Your article does not mentioned the lack of a development agreement, which is a critical difference between this project and the other two large projects, Site A and Alameda Marina, and also the original ET Plan.
I asked Mr. Thomas about this and he responded that with no City land included in the project, the developer can not be forced to enter into a development agreement, but there will be public shoreline and other public spaces which I assume will be City responsibility.
ET, in my view, continues to be the poster child for bad city planning. ACT supports expanding our housing inventory, especially affordable housing, but we cannot support this flawed project.
“What is the use of a house if you haven’t got a tolerable planet to put it on?”
― Henry David Thoreau, Familiar Letters
Simply disgusting.

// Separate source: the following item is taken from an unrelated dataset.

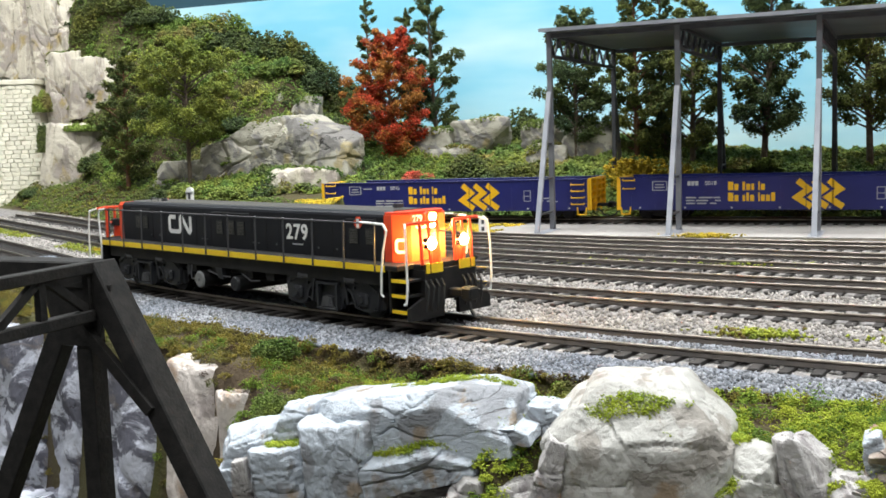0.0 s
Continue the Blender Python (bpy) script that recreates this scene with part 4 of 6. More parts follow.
def shed():
    sh = thing("open_shed", at(0, 0, 0), "grey steel open-sided shed standing over the siding", "shed")
    xs = [-32 + 74.3 * k for k in range(4)]
    bm = bmesh.new()
    box(bm, -34.6, 574, 112.4, 197, 742, 113.8, 0.2)
    part("roof", bm, SHEDROOF, sh, "thin flat grey roof sheet")
    bm = bmesh.new()
    box(bm, -35, 573, 112.0, 197.6, 574, 114.0)
    part("fascia", bm, SHEDM, sh)
    for x in xs:
        # far columns and roof steel take a darker colour for the shade under the roof
        for yv, yf, m_ in ((584, 553, SHEDM), (735, 762, SHEDM)):
            bm = bmesh.new()
            beam(bm, (x, yv, -4), (x, yv, 112), 2.9, 2.8, 0.15)
            cl = part("column", bm, SHEDSHADE if yv > 600 else SHEDU, sh)
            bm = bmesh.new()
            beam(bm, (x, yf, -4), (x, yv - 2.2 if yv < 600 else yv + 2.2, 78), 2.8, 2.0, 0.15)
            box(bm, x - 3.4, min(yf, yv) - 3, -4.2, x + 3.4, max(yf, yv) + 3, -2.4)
            part("brace_leg", bm, SHEDM if yv < 600 else SHEDSHADE, cl)
            bm = bmesh.new()
            for z in (8, 28, 48):
                ym = yf + (yv - yf) * (z + 4) / 82
                beam(bm, (x, ym, z), (x, yv, z), 1.6, 1.0)
            part("rung", bm, STEEL, cl)
        # roof truss across the shed
        bm = bmesh.new()
        beam(bm, (x, 584, 110.6), (x, 735, 110.6), 2.4, 1.8)
        beam(bm, (x, 584, 99), (x, 735, 99), 2.4, 1.8)
        n_ = 16
        for k in range(n_):
            ya, yb = 584 + 151 * k / n_, 584 + 151 * (k + 1) / n_
            beam(bm, (x, ya, 99 if k % 2 else 110.6), (x, yb, 110.6 if k % 2 else 99), 1.3, 1.2)
        part("truss", bm, SHEDSHADE, sh)
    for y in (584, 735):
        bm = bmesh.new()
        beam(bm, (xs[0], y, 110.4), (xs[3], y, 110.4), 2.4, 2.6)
        part("eave_beam", bm, SHEDSHADE, sh)


shed()

# ---- brick works ----
FY = 729.4


def window(x0, z0, x1, z1, parent, y=FY):
    bm = bmesh.new()
    for a in ((x0, z0, x1, z0 + 1.6), (x0, z1 - 1.3, x1, z1), (x0, z0, x0 + 1.2, z1), (x1 - 1.2, z0, x1, z1)):
        box(bm, a[0], y - 0.6, a[1], a[2], y + 1.2, a[3])
    xm = (x0 + x1) / 2
    box(bm, xm - 1.5, y - 0.4, z0, xm + 1.5, y + 1.2, z1)
    box(bm, x0 - 0.8, y - 1.4, z0 - 1.2, x1 + 0.8, y + 0.8, z0)
    w = part("window", bm, WHITE, parent, "white-framed multi-pane window")
    for xa, xb in ((x0 + 1.2, xm - 1.5), (xm + 1.5, x1 - 1.2)):
        bm = bmesh.new()
        for k in range(1, 4):
            if k < 3:
                x = xa + (xb - xa) * k / 3
                box(bm, x - 0.38, y - 0.2, z0 + 1.6, x + 0.38, y + 0.9, z1 - 1.3)
            z = z0 + 1.6 + (z1 - z0 - 2.9) * k / 4
            box(bm, xa, y - 0.25, z - 0.42, xb, y + 0.9, z + 0.42)
        part("glazing_bar", bm, WHITE, w)
        bm = bmesh.new()
        box(bm, xa, y + 0.9, z0 + 1.6, xb, y + 1.3, z1 - 1.3)
        part("pane", bm, PANE, w)
    # shallow brick arch over the head
    bm = bmesh.new()
    arch = [(x0 - 1 + (x1 - x0 + 2) * k / 8, z1 + 0.4 + 2.6 * math.sin(math.pi * k / 8)) for k in range(9)]
    arch = arch + [(x1 + 1, z1 + 0.2), (x0 - 1, z1 + 0.2)]
    prism(bm, arch[::-1], y - 0.9, y + 0.5)
    part("arch", bm, PINKBRICK, parent)


def plank_door(x0, z0, x1, z1, parent, y=FY):
    bm = bmesh.new()
    box(bm, x0, y - 0.2, z0, x1, y + 1.6, z1)
    d = part("door", bm, DOORM, parent, "white braced plank door")
    xm, zm = (x0 + x1) / 2, (z0 + z1) / 2
    for a, b in (((x0, zm), (x1, zm)), ((x0, zm), (xm, z1)), ((xm, z1), (x1, zm)), ((x0, z0), (xm, zm)), ((xm, zm), (x1, z0)), ((xm, z0), (xm, z1))):
        bm = bmesh.new()
        beam(bm, (a[0], y - 0.3, a[1]), (b[0], y - 0.3, b[1]), 0.5, 0.7)
        part("brace", bm, DOORM, d)
    bm = bmesh.new()
    box(bm, x0, y - 0.6, z0, x0 + 0.9, y, z1)
    box(bm, x1 - 0.9, y - 0.6, z0, x1, y, z1)
    box(bm, x0, y - 0.6, z1 - 0.9, x1, y, z1)
    part("door_surround", bm, DOORM, d)
    bm = bmesh.new()
    w = x1 - x0
    arch = [(x0 - 1 + (w + 2) * k / 8, z1 + 0.3 + 3.0 * math.sin(math.pi * k / 8)) for k in range(9)] + [(x1 + 1, z1 + 0.1), (x0 - 1, z1 + 0.1)]
    prism(bm, arch[::-1], y - 0.9, y + 0.5)
    part("arch", bm, PINKBRICK, parent)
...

Overcrowding, selfish narcissistic Alameda city leaders, money is their god.
“My world, my Earth is a ruin. A planet spoiled by the human species. We multiplied and fought and gobbled until there was nothing left, and then we died. We controlled neither appetite nor violence; we did not adapt. We destroyed ourselves. But we destroyed the world first.”
― Ursula K. Le Guin, The Dispossessed
“Oh Beautiful for smoggy skies, insecticided grain,
For strip-mined mountain’s majesty above the asphalt plain.
America, America, man sheds his waste on thee,
And hides the pines with billboard signs, from sea to oily sea.”
― George Carlin
PS City leaders wheeling and dealing with Tim Lewis is surely like a pact with the devil.